Cable Giants Charter and Cox to Merge in $34.5 Billion Deal

New York Times16-05-2025

The cable giants Charter Communications and Cox Communications said on Friday they had agreed to merge, a colossal deal that would create one of the biggest TV and internet providers in the United States.
The deal, which values Cox at roughly $34.5 billion, presents a test for President Trump's antitrust enforcers. While many deal makers had expected the Trump administration to be more permissive than the Biden administration, many on Wall Street have been surprised by early signs that a tough-on-deals stance may persist.
Charter and Cox argued that the deal would help them compete against big rivals, including 'larger, national broadband companies' — read: Comcast, Verizon and others — as well as satellite service providers. They are also likely to argue that their cable networks don't significantly overlap geographically.
Charter and Cox signaled in their news release they were eager to secure the Trump administration's approval of the deal. The announcement said that the merger 'puts America first' by returning customer-service jobs from overseas, echoing the presidents campaign rhetoric. It also underscored the value of 'unbiased news' produced by Charter and Cox, an apparent gesture toward mollifying the White House, which has been critical of the press. (Unmentioned in the news release was Axios, a scoopy Washington-based media organization owned by Cox.)
Under the terms of the merger, Charter will pay cash and stock, with the combined company set to take on the Cox name within a year after closing. Cox would become the combined company's largest shareholder, with a 23 percent stake. The group expects to cut $500 million in annual costs within a few years of closing the deal, from 'typical procurement and overhead savings.'
It wouldn't be the first time the two have discussed a merger: They held talks 12 years ago, and John Malone, the telecom billionaire who is a major Charter shareholder, had named Cox last fall as one of the company's potential transaction partners.

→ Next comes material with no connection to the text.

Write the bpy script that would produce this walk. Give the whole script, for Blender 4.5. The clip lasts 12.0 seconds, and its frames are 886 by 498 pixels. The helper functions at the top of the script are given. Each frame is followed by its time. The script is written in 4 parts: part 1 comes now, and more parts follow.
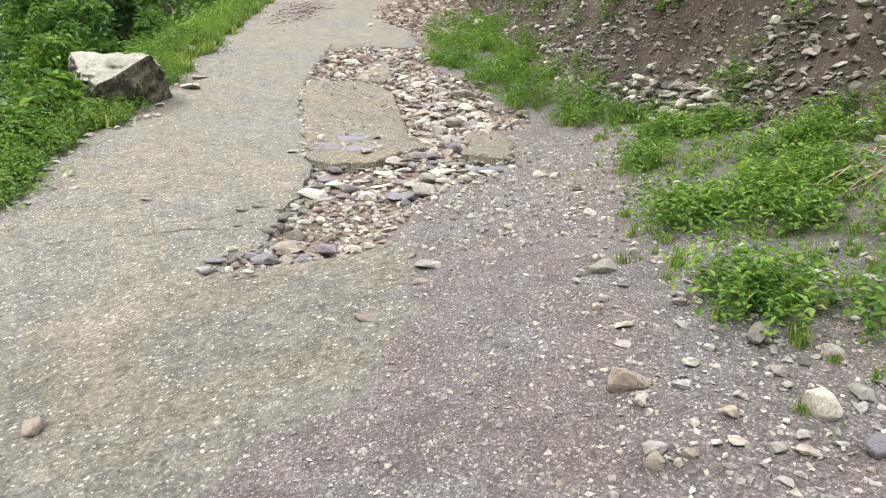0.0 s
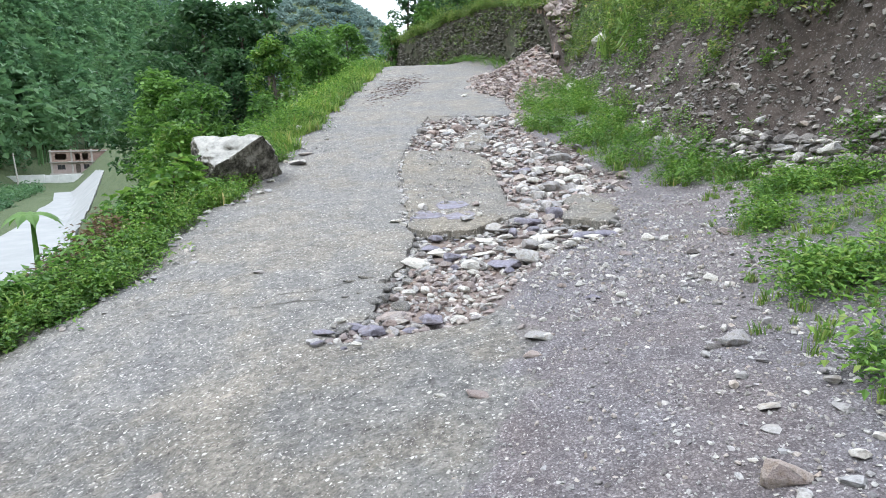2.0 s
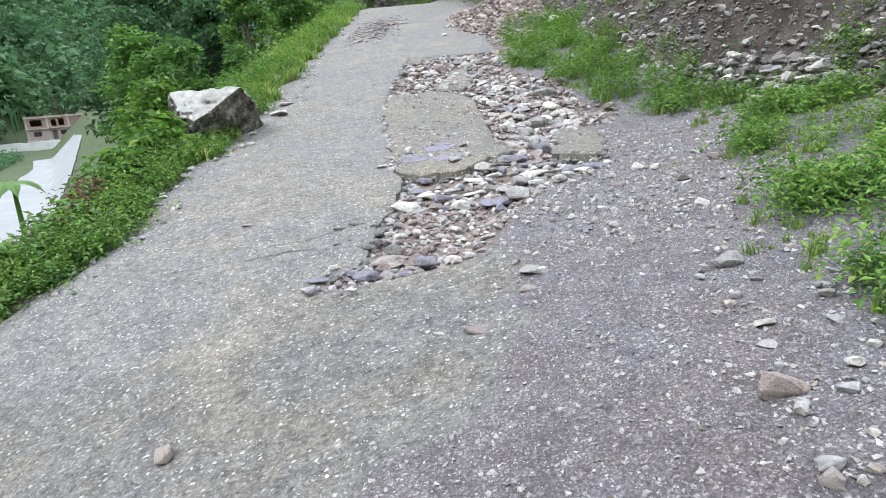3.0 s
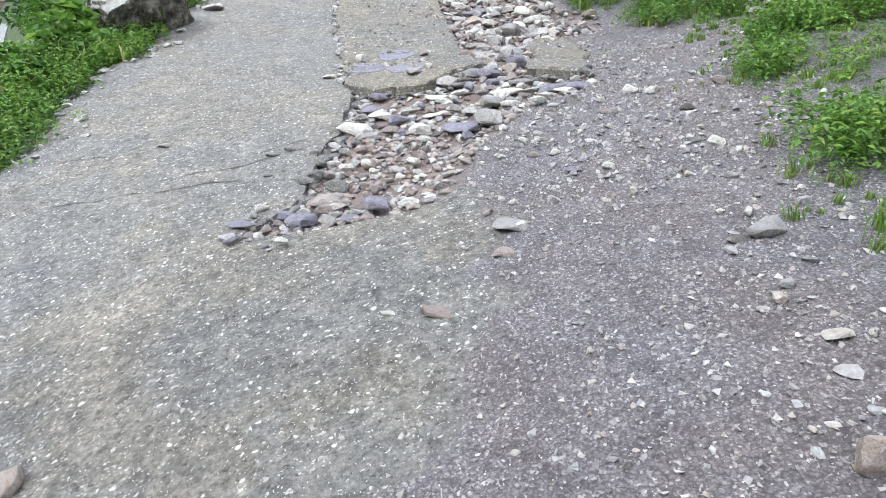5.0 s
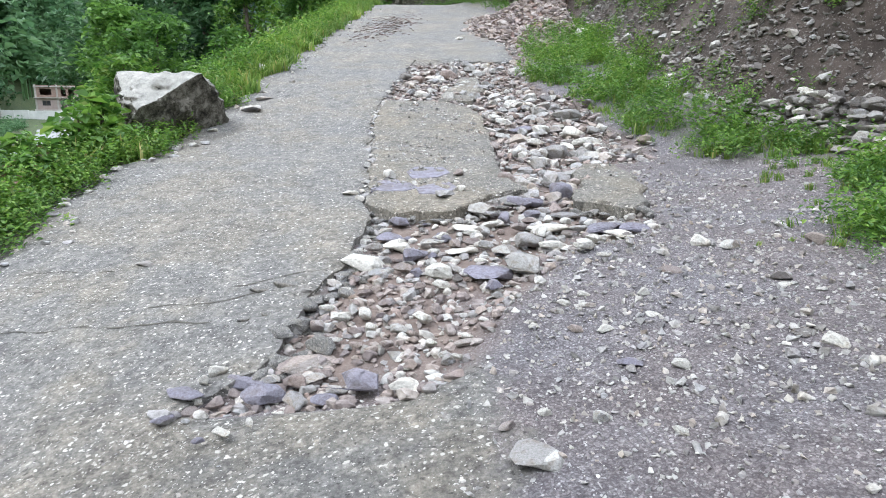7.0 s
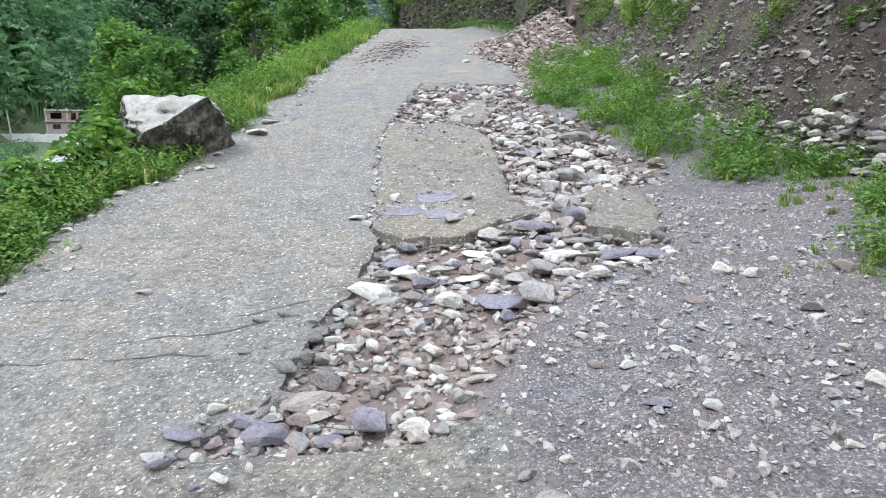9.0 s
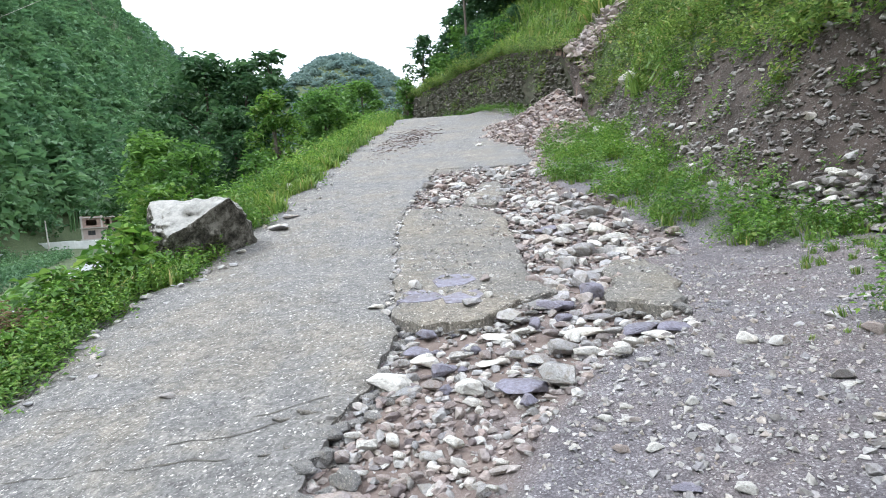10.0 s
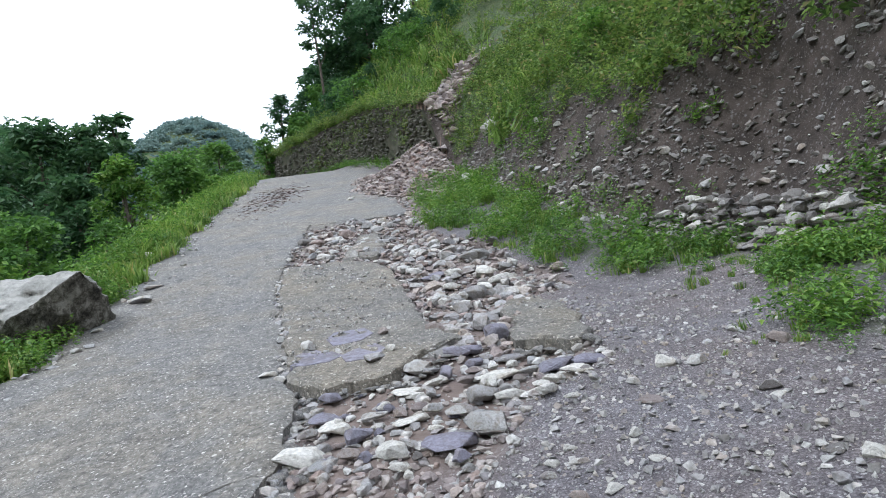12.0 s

The deal is one of the biggest takeovers announced so far this year, along with Google's planned acquisition of the cybersecurity provider Wiz for $32 billion. And it may show that, at least for some corporate leaders, uncertainty over the economy, driven in part by Mr. Trump's trade policies, isn't enough to deter them from major investments and acquisitions.
But antitrust approval is needed, and the Trump administration, which moved early to block deals like Hewlett Packard Enterprise's $14 billion acquisition of Juniper Networks, has warned corporate America not to assume that all deals will pass muster.
'I don't have an ideological predisposition against M.&A.,' Andrew Ferguson, the chair of the Federal Trade Commission, said last month. 'It doesn't follow, however, that I think it should just be open season' for deal-making, he added.